Ironically finding out that he had a problem with his eyesight did suddenly make things clearer. All his minor mishaps were not just due to him being clumsy, and all those times he’d kicked a leg rather than the football hadn’t just because he was a rubbish footballer.
It was now also obvious why he’d had so many problems when riding motorbikes and driving cars. It wasn’t just because he was a useless driver. He’d particularly struggled with driving at night and had developed a technique of straddling the white line in the middle of dark windy roads, a bit like a Scaletrix car follows the slot in the track. The theory being that it would give him more time to react when a bend suddenly appeared.

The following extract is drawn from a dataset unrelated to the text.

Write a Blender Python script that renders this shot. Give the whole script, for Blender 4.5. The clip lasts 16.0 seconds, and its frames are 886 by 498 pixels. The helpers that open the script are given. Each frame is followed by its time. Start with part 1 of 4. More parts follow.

A sound theory you would have thought, until one night in the late 1970’s. He was bombing down a dark country lane in his (t)rusty old Moggy Thousand (for any youngsters - that was a car), when he found himself bumping across a field. The ‘white line’ he had been following was in fact the trail left by muddy tractor tyres. Luckily the gate to the field had been left open!
In 2003 Mogs was given early retirement. He had managed to walk into and shatter a shatterproof glass door. The door in question was on one of the many 8 foot cabinets housing network equipment in the computer room. And so a 30 year career came to a shattering end.
He now spends his days writing and being dragged round shops and National Trust places.